動画配信プラットフォーム5Gになれば今以上にストレスなく、スマホで高画質な映像コンテンツを楽しむことができる Photo by Yasuo Katatae

テクノロジーの進化でさらなる激変期に突入したメディア業界の最前線を追う本連載。第3回では、『週刊ダイヤモンド』10月27日号の特集「メディアの新序列」で、大手新聞社から新興ウェブメディアまで、あらゆるメディアが動画事業へ参入していることを報じた記事を特別公開します。
(週刊ダイヤモンド編集部 片田江康男)

 「民放はネットフリックスに駆逐されてしまうのではないか」──。そんな懸念の声が業界内から聞こえてきたのは、2015年9月、世界最大の定額動画配信事業者である米ネットフリックスが日本に上陸したときのことだ。ネットフリックスでは莫大な視聴データを分析し、その人が好むであろう映画や番組をお勧めしてくれる。当然、テレビにはそういった心地よさはない。そんな未知の視聴体験に日本の視聴者は衝撃を受けたのだ。

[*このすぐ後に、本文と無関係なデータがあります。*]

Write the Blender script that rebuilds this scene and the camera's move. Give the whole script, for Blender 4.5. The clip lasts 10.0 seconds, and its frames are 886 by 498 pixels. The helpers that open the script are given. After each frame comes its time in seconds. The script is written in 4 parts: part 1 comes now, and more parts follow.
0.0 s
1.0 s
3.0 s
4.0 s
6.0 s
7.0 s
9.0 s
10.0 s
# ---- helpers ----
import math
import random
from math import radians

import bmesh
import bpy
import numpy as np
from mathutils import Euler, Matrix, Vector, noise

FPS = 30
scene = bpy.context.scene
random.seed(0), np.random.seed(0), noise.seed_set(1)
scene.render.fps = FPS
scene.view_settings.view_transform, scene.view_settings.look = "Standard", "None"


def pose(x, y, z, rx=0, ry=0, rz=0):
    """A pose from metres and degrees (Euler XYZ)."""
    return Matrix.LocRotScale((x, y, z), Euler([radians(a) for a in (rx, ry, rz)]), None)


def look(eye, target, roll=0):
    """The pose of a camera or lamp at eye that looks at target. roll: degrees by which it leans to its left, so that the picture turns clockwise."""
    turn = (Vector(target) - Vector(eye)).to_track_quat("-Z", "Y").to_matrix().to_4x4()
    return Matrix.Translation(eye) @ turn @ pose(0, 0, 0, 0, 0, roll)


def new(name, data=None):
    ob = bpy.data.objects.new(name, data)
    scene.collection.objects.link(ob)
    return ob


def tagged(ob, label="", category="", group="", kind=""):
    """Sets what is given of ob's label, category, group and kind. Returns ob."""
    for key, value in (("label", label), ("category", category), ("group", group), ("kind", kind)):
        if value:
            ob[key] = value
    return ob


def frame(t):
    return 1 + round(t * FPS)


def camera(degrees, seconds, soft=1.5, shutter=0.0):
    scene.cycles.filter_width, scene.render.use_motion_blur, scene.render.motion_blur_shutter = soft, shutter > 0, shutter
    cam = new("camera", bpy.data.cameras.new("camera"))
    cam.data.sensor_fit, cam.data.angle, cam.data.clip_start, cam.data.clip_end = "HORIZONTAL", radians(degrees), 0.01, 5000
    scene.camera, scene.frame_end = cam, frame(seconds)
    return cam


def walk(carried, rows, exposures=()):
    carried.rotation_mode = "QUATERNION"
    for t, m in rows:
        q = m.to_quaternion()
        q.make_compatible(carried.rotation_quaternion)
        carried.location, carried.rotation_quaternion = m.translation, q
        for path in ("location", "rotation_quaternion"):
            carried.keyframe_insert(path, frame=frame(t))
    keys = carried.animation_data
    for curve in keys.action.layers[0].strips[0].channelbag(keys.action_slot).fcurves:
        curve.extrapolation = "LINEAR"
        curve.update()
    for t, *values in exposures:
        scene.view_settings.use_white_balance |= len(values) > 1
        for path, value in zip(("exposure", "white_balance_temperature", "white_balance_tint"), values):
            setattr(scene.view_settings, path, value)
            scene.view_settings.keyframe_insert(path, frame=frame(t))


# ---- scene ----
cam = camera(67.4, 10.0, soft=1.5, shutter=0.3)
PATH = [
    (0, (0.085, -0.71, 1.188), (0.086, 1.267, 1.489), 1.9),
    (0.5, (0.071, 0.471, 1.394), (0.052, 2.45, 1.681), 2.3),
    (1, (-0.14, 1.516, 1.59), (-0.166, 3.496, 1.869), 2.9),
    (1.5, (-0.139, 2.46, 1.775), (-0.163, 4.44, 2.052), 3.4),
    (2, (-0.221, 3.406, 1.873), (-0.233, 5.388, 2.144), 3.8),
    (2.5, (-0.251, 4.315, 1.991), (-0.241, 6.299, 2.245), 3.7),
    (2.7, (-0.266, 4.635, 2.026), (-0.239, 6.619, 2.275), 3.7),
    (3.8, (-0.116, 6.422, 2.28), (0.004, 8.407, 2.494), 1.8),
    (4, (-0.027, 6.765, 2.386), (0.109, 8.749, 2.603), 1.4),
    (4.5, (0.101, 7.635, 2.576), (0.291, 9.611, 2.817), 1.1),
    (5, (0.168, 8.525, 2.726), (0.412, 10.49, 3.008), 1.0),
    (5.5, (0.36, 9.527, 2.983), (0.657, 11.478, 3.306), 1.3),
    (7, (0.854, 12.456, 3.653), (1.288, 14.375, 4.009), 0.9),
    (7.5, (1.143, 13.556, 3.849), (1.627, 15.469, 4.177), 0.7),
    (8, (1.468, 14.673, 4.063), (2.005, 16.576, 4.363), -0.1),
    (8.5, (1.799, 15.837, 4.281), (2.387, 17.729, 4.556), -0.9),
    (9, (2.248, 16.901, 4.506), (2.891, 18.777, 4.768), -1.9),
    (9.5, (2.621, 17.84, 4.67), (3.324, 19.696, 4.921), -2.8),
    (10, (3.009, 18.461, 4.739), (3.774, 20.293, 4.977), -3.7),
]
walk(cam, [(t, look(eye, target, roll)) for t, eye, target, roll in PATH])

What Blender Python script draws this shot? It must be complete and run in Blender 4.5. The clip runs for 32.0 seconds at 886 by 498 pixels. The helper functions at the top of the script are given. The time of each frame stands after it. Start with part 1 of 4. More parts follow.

 しかし、それから3年たった今、日本の動画配信市場は当時、誰も予想しなかった展開を見せている。

 何よりまず、民放各局がネットフリックスなどの海外勢に駆逐されることはなかった。

 逆に定額配信プラットフォームとして国内民放最大手のFOD(フジテレビ系)は、約80万人の有料会員を獲得。事業単位で黒字を達成している。

 スマートフォンのアプリストアのデータを集計する、独プライオリデータ社の18年9月13日~10月12日における月間アクティブユーザー数(〈MAU〉日本国内、アップストアとグーグルストアの合計数)は、ネットフリックス292万人、FOD263万人。駆逐されるどころか互角に渡り合っているのだ。

 また民放5局が異例のタッグを組み、15年10月に見逃し配信プラットフォーム「TVer」のサービスをスタートさせた。普段は視聴率で競い合う民放同士が海外勢に対抗するため、初めて足並みをそろえた格好だ。